Mixed Vegetable Pakora
The rainy-day Indian snack: handfuls of onion, potato, cauliflower and spinach coated in a thick spiced gram-flour batter and deep-fried in lumpy clusters.
Overview
A thick batter of gram (chickpea) flour, rice flour, ajwain, turmeric, chilli powder and salt mixes with cold water to a thick coating consistency. Sliced onion, cubed potato, cauliflower florets and chopped spinach toss through the batter until thickly coated. Small ragged clusters drop into hot oil (170°C) and fry for 3-4 minutes per side until deep gold and crisp.
Ingredients
Batter
- 200 g gram flour (besan / chickpea flour)
- 50 g rice flour (for extra crisp)
- 1 teaspoon ajwain (carom) seeds
- 1 teaspoon ground turmeric
- 2 teaspoons Kashmiri chilli powder
- 1 teaspoon ground cumin
- 1 teaspoon salt
- 1 small pinch baking soda
- 250 ml cold water (approximately)
Vegetables
- 1 onion (large, halved, sliced thin)
- 1 potato (medium, peeled, small dice)
- 200 g cauliflower (cut into small florets, 2 cm)
- 100 g spinach leaves (washed, roughly torn)
- 2 green chillies (finely chopped, optional)
- 1 thumb fresh ginger (julienned)
- 3 tablespoons fresh coriander (chopped)
To fry
- 1 litre vegetable oil
To serve
- Mint Chutney
- Tamarind Chutney
- Lemon wedges
Method
Stage 1 - Batter
- Whisk gram flour, rice flour, ajwain, turmeric, chilli powder, cumin, salt and baking soda in a wide bowl.

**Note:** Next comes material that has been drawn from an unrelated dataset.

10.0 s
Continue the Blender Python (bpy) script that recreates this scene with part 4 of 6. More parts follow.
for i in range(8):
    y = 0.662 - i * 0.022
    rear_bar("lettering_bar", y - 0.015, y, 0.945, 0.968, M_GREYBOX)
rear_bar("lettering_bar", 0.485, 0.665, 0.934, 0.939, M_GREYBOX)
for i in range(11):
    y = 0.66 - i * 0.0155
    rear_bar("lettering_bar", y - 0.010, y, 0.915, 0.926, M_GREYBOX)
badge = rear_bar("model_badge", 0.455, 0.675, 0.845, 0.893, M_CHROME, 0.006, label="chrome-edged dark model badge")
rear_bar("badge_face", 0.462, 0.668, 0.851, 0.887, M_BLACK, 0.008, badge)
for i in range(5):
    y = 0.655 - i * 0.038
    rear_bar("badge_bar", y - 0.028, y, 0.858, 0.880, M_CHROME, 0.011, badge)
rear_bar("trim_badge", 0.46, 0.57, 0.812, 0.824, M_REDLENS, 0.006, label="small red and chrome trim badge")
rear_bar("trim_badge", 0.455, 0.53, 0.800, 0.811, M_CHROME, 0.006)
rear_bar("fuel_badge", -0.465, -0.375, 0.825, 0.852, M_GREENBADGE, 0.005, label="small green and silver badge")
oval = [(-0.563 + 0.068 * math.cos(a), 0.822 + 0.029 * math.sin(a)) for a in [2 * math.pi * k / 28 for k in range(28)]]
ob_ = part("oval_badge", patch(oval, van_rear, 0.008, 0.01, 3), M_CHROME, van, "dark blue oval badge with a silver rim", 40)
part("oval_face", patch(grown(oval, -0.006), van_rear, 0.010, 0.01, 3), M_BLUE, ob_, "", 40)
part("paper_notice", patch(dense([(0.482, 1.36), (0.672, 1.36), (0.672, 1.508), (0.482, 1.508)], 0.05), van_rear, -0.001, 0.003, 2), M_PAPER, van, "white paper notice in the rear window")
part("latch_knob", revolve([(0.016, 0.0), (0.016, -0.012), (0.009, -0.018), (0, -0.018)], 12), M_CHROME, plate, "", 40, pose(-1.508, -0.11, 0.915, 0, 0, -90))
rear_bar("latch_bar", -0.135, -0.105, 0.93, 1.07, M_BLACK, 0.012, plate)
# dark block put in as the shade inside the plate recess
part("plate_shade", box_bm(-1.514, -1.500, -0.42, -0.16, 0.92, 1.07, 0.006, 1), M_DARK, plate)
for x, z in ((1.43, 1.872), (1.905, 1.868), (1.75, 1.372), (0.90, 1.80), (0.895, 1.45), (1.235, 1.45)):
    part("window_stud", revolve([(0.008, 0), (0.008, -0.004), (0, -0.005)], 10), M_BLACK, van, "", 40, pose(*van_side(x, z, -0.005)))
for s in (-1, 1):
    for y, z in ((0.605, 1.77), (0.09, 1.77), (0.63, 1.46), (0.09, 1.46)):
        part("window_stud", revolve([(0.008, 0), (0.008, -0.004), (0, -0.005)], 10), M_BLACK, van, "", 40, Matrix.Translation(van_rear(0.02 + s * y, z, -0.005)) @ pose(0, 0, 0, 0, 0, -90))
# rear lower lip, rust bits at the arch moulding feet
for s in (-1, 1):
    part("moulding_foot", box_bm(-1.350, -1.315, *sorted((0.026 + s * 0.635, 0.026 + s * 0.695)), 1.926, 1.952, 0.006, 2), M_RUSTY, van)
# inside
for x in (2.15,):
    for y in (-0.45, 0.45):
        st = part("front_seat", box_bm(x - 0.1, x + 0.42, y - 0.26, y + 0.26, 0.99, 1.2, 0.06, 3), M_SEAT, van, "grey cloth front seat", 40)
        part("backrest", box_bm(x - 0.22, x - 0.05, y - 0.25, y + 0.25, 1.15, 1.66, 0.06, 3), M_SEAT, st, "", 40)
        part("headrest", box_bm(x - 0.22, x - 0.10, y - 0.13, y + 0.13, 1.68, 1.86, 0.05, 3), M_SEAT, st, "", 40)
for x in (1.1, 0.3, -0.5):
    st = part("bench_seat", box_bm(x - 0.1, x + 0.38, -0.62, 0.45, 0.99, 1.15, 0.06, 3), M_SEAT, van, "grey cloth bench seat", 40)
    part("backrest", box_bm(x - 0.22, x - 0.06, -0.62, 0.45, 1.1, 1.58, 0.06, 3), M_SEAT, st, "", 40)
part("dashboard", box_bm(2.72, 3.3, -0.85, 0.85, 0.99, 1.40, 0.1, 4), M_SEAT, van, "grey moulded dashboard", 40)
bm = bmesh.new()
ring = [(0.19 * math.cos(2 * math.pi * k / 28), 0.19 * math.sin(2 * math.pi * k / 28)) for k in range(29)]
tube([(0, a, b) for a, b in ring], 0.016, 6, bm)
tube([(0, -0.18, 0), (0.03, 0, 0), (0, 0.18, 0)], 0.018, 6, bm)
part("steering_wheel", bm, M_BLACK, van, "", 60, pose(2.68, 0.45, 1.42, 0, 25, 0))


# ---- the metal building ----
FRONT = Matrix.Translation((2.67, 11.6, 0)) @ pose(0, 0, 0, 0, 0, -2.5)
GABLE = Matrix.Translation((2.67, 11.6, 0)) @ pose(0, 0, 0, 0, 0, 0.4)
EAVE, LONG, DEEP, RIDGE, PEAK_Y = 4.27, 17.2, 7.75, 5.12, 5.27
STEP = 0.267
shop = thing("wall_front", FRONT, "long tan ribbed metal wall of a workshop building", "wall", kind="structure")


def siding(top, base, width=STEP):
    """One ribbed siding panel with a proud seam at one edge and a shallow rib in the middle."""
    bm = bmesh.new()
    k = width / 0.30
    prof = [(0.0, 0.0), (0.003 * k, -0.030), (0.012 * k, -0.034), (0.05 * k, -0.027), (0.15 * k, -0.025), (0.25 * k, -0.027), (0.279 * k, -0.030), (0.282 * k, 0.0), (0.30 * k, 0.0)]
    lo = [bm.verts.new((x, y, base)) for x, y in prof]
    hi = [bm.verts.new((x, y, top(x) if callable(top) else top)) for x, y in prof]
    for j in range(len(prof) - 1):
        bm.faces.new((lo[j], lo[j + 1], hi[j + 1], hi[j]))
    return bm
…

- Pour in cold water gradually, whisking, to a thick batter (the consistency of double cream that just pours).
- Rest 5 minutes.
Stage 2 - Combine
- Add all the prepared vegetables, green chillies, ginger and coriander to the batter.
- Mix well with a spoon; everything should be thickly coated.

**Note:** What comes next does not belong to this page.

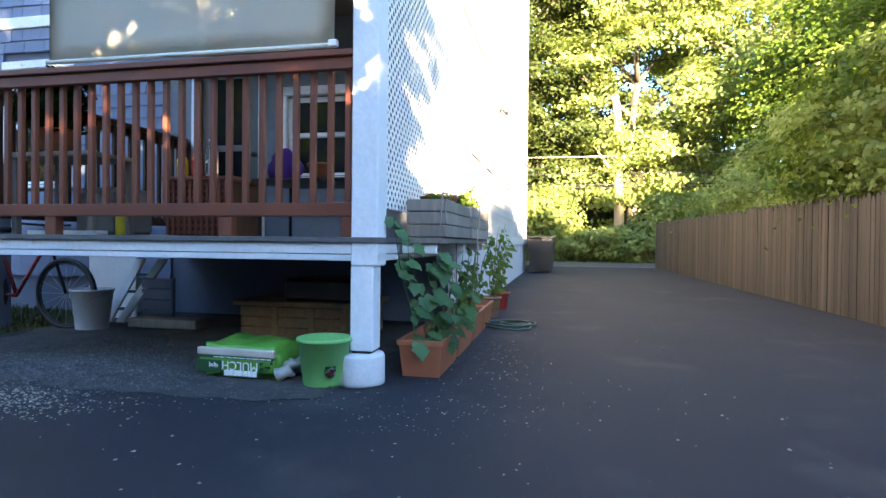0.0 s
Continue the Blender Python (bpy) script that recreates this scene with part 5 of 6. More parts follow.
part("frame", fr, RED, bike)
fr = bmesh.new()
tube(fr, [P["f"], P["h"], (-5.16, 4.3, 0.98)], 0.015, 8)
tube(fr, [(-5.16, 4.02, 1.0), (-5.16, 4.3, 0.99), (-5.16, 4.58, 1.0)], 0.012, 8)
part("fork_and_bars", fr, BLACK, bike)
bar("saddle", -5.86, -5.60, 4.23, 4.37, 0.92, 0.97, BLACK, bike, r=0.02)
bike.location = (0.28, 0.26, 0)

# ---- planting along the lattice ----
for y0, y1 in ((3.50, 4.12), (4.18, 4.80), (4.86, 5.48), (5.54, 6.16)):
    t = thing("trough_planter", "terracotta plastic trough planter with vines on the asphalt", "planter", "trough planters")
    bm = bmesh.new()
    vs = []
    for z, g_ in ((0.0, 0.02), (0.2, 0.0), (0.205, -0.012), (0.235, -0.012), (0.235, 0.012), (0.18, 0.014)):
        vs.append([bm.verts.new(p) for p in ((-1.0 + g_, y0 + g_, z), (-0.72 - g_, y0 + g_, z), (-0.72 - g_, y1 - g_, z), (-1.0 + g_, y1 - g_, z))])
    bm.faces.new(vs[0][::-1]), bm.faces.new(vs[-1])
    for p, q in zip(vs, vs[1:]):
        for i in range(4):
            bm.faces.new((p[i], p[(i + 1) % 4], q[(i + 1) % 4], q[i]))
    part("trough", bm, TERRA, t)


def blade_leaf(bm, p, d, up, L, W):
    """A broad lobed leaf with a fold."""
    d = d.normalized()
    s = d.cross(up).normalized()
    n_ = s.cross(d)
    out = [(0, 0), (-0.09, 0.30), (0.06, 0.47), (0.24, 0.40), (0.40, 0.55), (0.52, 0.36), (0.70, 0.30), (0.80, 0.15), (1.0, 0.0)]
    mid = [bm.verts.new(p + d * L * max(f, 0.02 * k) - n_ * 0.22 * L * f * f) for k, (f, _) in enumerate(out)]
    for sg in (1, -1):
        edge = [bm.verts.new(p + d * L * f + s * sg * W * w - n_ * (0.22 * L * f * f - 0.06 * W * math.sin(w * 9))) for f, w in out[1:-1]]
        edge = [mid[0]] + edge + [mid[-1]]
        for i in range(len(out) - 1):
            q = [mid[i], mid[i + 1], edge[i + 1], edge[i]]
            q = [v_ for k, v_ in enumerate(q) if v_ not in q[:k]]
            if len(q) > 2:
                f = bm.faces.new(q if sg > 0 else q[::-1])
                f.smooth = True


def vine(name, root, top, n, leaf, label, seed, spread=0.18, stems=4, material=None, category="vine"):
    t = thing(name, label, category, "climbing vines")
    r = random.Random(seed)
    a, b = Vector(root), Vector(top)
    stem, lf = bmesh.new(), bmesh.new()
    for s in range(stems):
        pts = []
        f1 = r.uniform(0.55, 1.0)
        ox, oy = r.uniform(-spread, spread), r.uniform(-spread, spread)
        for k in range(7):
            f = k / 6 * f1
            pts.append(a.lerp(b, f) + Vector((ox * f + r.uniform(-0.03, 0.03), oy * (0.4 + f) + r.uniform(-0.03, 0.03), 0)))
        tube(stem, pts, [0.006 - 0.0006 * k for k in range(7)], 5)
        for k in range(n // stems):
            f = r.uniform(0.05, 1)
            p = pts[min(5, int(f * 6))].lerp(pts[min(6, int(f * 6) + 1)], f * 6 % 1)
            d = Vector((r.uniform(-0.2, 1), r.uniform(-1, 0.8), r.uniform(-0.6, 0.3)))
            L = leaf * r.uniform(0.55, 1.15)
            e = p + d.normalized() * L * 0.6
            tube(stem, [p, e], [0.0025, 0.002], 4)
            blade_leaf(lf, e, d + Vector((0, 0, -0.5)), Vector((0.5, -0.5, 1)), L, L * 0.95)
    part("stem", stem, LEAF_VINE, t)
    tagged(part("leaves", lf, material or LEAF_VINE, t), kind="stuff")
    return t


vine("cucumber_vine", (-0.84, 3.60, 0.12), (-0.93, 3.56, 1.15), 58, 0.112, "big-leaved cucumber vine climbing to the planter shelf", 1)
vine("cucumber_vine", (-0.80, 3.85, 0.12), (-0.68, 3.70, 0.62), 44, 0.10, "big-leaved cucumber vine spilling from the trough", 2)
vine("tomato_plant", (-0.82, 4.5, 0.15), (-0.74, 4.55, 0.80), 110, 0.062, "leafy tomato plant in the trough", 3, 0.22, 6, LEAF_MID)
vine("tomato_plant", (-0.82, 5.1, 0.15), (-0.76, 5.25, 1.0), 120, 0.06, "leafy tomato plant in the trough", 4, 0.24, 6, LEAF_MID)
vine("tomato_plant", (-0.75, 6.55, 0.25), (-0.70, 6.6, 1.1), 120, 0.062, "leafy tomato plant beside the house wall", 5, 0.22, 6, LEAF_MID)
vine("tomato_plant", (-0.78, 7.4, 0.2), (-0.78, 7.5, 0.9), 50, 0.08, "leafy tomato plant beside the house wall", 6, 0.2, 5, LEAF_MID)
pail("flower_pot", -0.80, 6.55, 0.0, 0.10, 0.13, 0.24, BROWNWOOD, "brown flower pot by the wall", category="pot")
pail("flower_pot", -0.78, 7.4, 0.0, 0.10, 0.13, 0.22, mat("red_glaze", (0.3, 0.03, 0.02), (0.36, 0.04, 0.03), 0.4, 4, 30, 0.1), "red flower pot by the wall", category="pot")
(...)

- If the mix is too wet (vegetables release water), add a tablespoon more gram flour.
Stage 3 - Fry
- Heat the oil to 170°C in a deep wide pan.
- Drop loose clusters (about a tablespoon each) into the hot oil using two spoons.
- Fry in batches of 6-8, 3-4 minutes per side, until deep gold and crisp.
- Lift onto a rack lined with kitchen paper.
Stage 4 - Serve
- Eat immediately with mint chutney, tamarind chutney and lemon wedges.
Notes
- Cold water batter: Cold water keeps the gluten development minimal, gives crisp pakora. Warm water gives soft, bready ones.
- Don't crowd the oil: Six to eight at a time. Crowding drops the temperature and the pakoras go greasy.
- Vegetable choice: Almost anything works - onion alone is the most famous (kanda pakora); add or substitute aubergine, sweetcorn, chillies, paneer. The recipe is the technique, not the ingredient list.
Storage
- Eat fresh. Cooked pakora keep 24 hours refrigerated; re-crisp at 200°C 4 minutes.
- The uncoated batter alone keeps 2 days refrigerated.